■ **Task brief**
Transcribe the material exactly. Images do not belong in the copy.

■ **Data extract**

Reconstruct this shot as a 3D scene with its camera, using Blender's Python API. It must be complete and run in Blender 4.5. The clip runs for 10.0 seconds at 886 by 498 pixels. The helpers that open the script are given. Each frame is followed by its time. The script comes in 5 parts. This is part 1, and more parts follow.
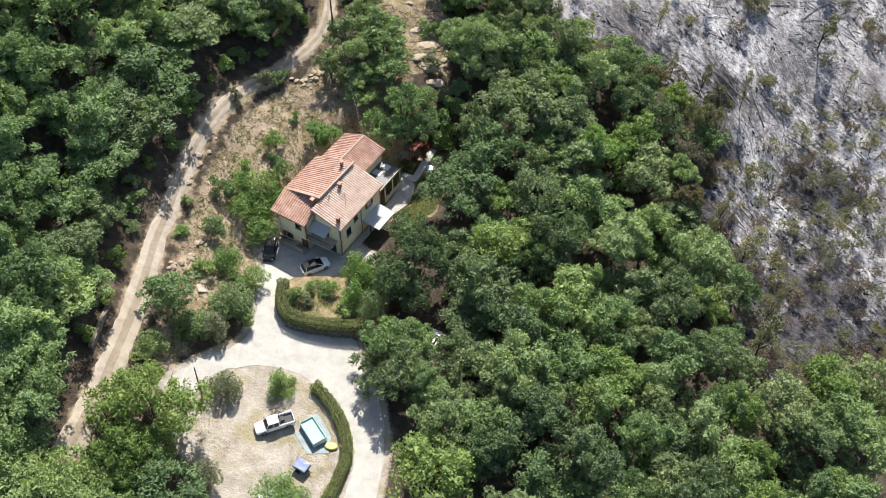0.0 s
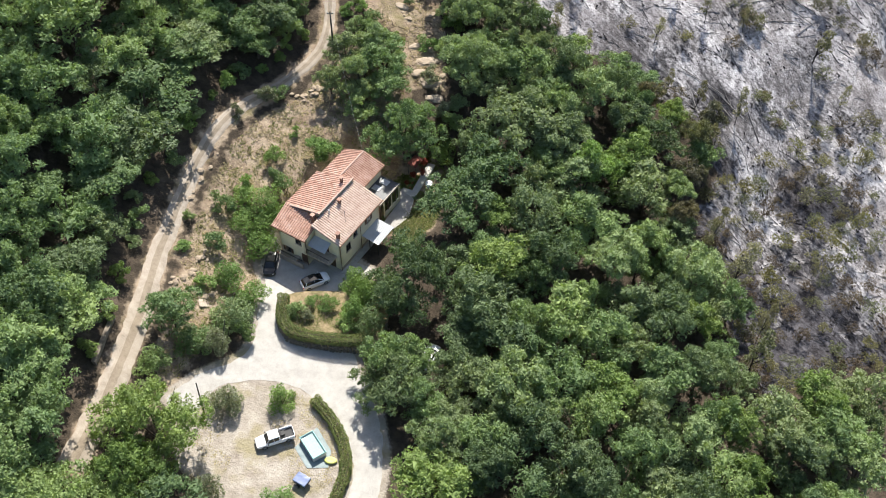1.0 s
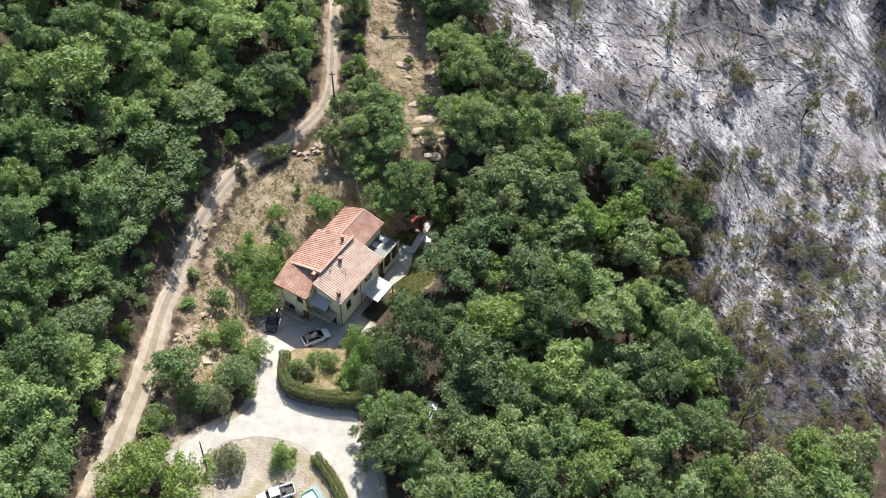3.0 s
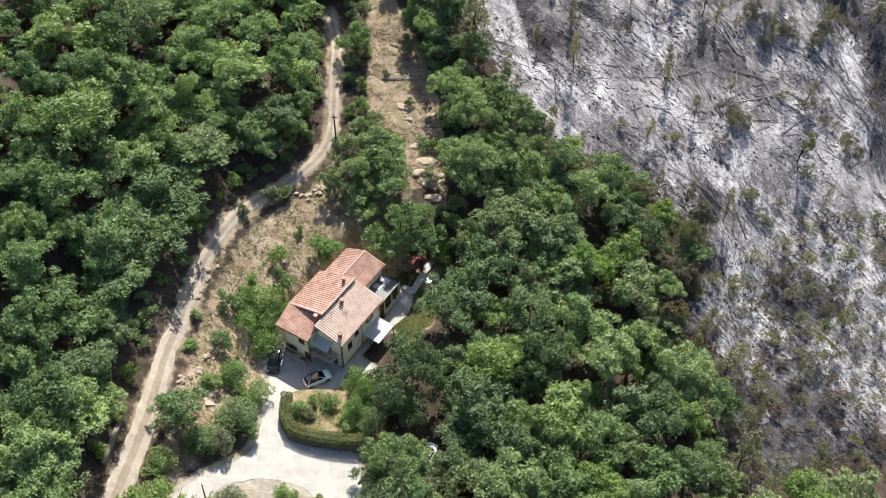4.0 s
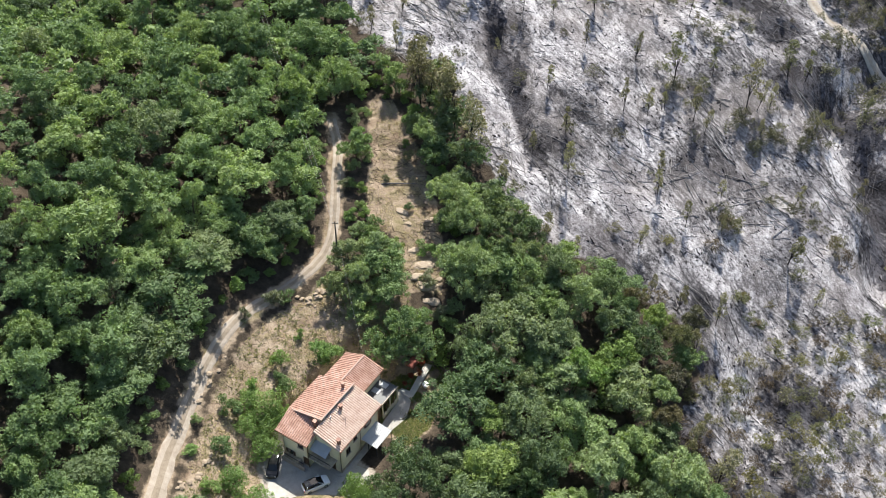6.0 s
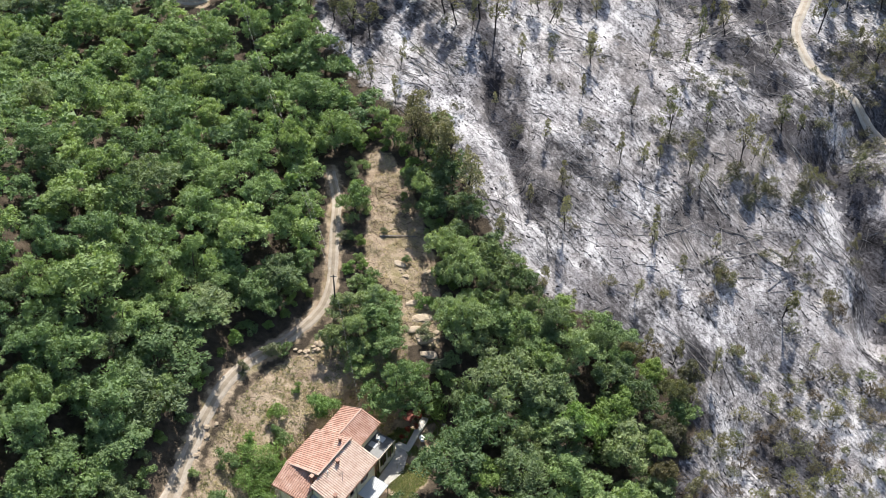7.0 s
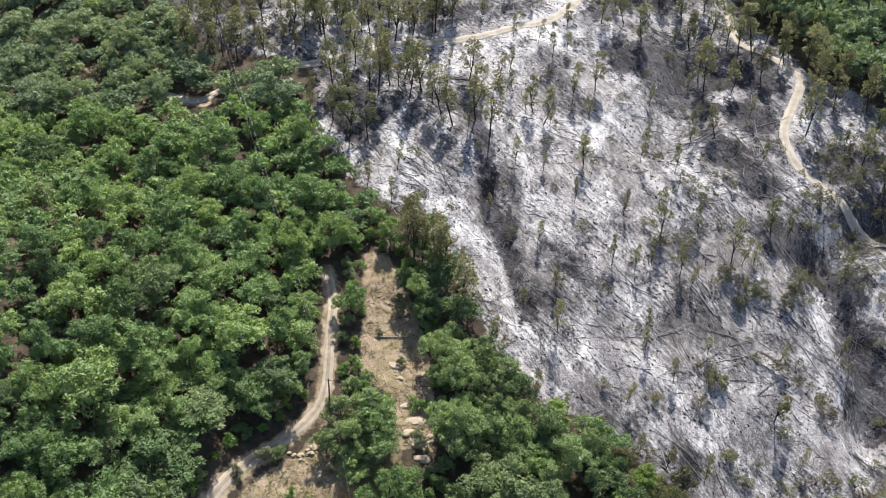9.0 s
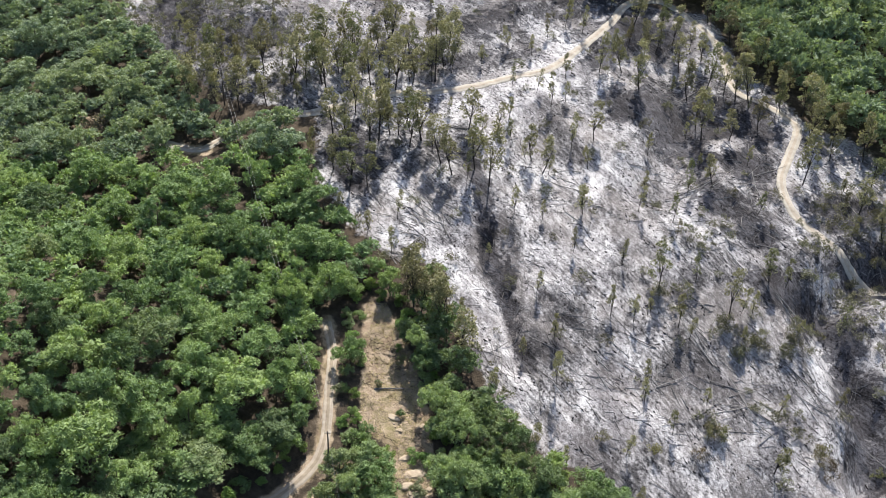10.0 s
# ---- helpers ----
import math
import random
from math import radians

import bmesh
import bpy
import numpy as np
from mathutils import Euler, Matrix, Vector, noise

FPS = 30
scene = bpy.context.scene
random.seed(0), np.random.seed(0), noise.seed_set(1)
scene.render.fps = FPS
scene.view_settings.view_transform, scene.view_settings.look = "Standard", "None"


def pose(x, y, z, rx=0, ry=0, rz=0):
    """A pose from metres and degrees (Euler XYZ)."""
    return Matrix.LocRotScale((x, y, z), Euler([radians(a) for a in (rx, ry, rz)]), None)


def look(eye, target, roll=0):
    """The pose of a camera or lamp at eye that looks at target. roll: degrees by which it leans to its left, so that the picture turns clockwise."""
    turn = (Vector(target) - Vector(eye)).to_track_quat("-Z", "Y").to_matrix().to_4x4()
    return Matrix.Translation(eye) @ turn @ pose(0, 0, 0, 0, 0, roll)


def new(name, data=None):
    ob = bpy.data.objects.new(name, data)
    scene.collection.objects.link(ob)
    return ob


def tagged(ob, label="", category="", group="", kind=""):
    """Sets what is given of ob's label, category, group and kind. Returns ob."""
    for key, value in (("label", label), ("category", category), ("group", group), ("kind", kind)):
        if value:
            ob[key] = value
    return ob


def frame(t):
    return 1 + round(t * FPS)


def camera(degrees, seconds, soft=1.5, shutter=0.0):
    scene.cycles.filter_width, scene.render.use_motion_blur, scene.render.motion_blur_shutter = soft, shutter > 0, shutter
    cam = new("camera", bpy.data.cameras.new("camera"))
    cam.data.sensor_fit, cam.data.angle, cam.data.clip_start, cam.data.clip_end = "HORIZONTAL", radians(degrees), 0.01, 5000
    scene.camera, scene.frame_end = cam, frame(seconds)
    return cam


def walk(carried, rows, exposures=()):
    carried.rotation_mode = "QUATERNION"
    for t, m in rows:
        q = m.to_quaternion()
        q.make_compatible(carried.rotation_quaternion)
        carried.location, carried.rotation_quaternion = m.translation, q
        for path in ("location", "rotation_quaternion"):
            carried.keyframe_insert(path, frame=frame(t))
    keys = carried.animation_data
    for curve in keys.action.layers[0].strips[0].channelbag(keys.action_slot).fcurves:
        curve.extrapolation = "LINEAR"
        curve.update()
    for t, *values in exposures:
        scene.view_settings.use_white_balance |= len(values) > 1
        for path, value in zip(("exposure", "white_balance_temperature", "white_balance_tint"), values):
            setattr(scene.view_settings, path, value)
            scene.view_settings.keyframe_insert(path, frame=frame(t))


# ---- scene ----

■ **Correct result**
Reconstruct this shot as a 3D scene with its camera, using Blender's Python API. It must be complete and run in Blender 4.5. The clip runs for 10.0 seconds at 886 by 498 pixels. The helpers that open the script are given. Each frame is followed by its time. The script comes in 5 parts. This is part 1, and more parts follow.
0.0 s
1.0 s
3.0 s
4.0 s
6.0 s
7.0 s
9.0 s
10.0 s
# ---- helpers ----
import math
import random
from math import radians

import bmesh
import bpy
import numpy as np
from mathutils import Euler, Matrix, Vector, noise

FPS = 30
scene = bpy.context.scene
random.seed(0), np.random.seed(0), noise.seed_set(1)
scene.render.fps = FPS
scene.view_settings.view_transform, scene.view_settings.look = "Standard", "None"


def pose(x, y, z, rx=0, ry=0, rz=0):
    """A pose from metres and degrees (Euler XYZ)."""
    return Matrix.LocRotScale((x, y, z), Euler([radians(a) for a in (rx, ry, rz)]), None)


def look(eye, target, roll=0):
    """The pose of a camera or lamp at eye that looks at target. roll: degrees by which it leans to its left, so that the picture turns clockwise."""
    turn = (Vector(target) - Vector(eye)).to_track_quat("-Z", "Y").to_matrix().to_4x4()
    return Matrix.Translation(eye) @ turn @ pose(0, 0, 0, 0, 0, roll)


def new(name, data=None):
    ob = bpy.data.objects.new(name, data)
    scene.collection.objects.link(ob)
    return ob


def tagged(ob, label="", category="", group="", kind=""):
    """Sets what is given of ob's label, category, group and kind. Returns ob."""
    for key, value in (("label", label), ("category", category), ("group", group), ("kind", kind)):
        if value:
            ob[key] = value
    return ob


def frame(t):
    return 1 + round(t * FPS)


def camera(degrees, seconds, soft=1.5, shutter=0.0):
    scene.cycles.filter_width, scene.render.use_motion_blur, scene.render.motion_blur_shutter = soft, shutter > 0, shutter
    cam = new("camera", bpy.data.cameras.new("camera"))
    cam.data.sensor_fit, cam.data.angle, cam.data.clip_start, cam.data.clip_end = "HORIZONTAL", radians(degrees), 0.01, 5000
    scene.camera, scene.frame_end = cam, frame(seconds)
    return cam


def walk(carried, rows, exposures=()):
    carried.rotation_mode = "QUATERNION"
    for t, m in rows:
        q = m.to_quaternion()
        q.make_compatible(carried.rotation_quaternion)
        carried.location, carried.rotation_quaternion = m.translation, q
        for path in ("location", "rotation_quaternion"):
            carried.keyframe_insert(path, frame=frame(t))
    keys = carried.animation_data
    for curve in keys.action.layers[0].strips[0].channelbag(keys.action_slot).fcurves:
        curve.extrapolation = "LINEAR"
        curve.update()
    for t, *values in exposures:
        scene.view_settings.use_white_balance |= len(values) > 1
        for path, value in zip(("exposure", "white_balance_temperature", "white_balance_tint"), values):
            setattr(scene.view_settings, path, value)
            scene.view_settings.keyframe_insert(path, frame=frame(t))


# ---- scene ----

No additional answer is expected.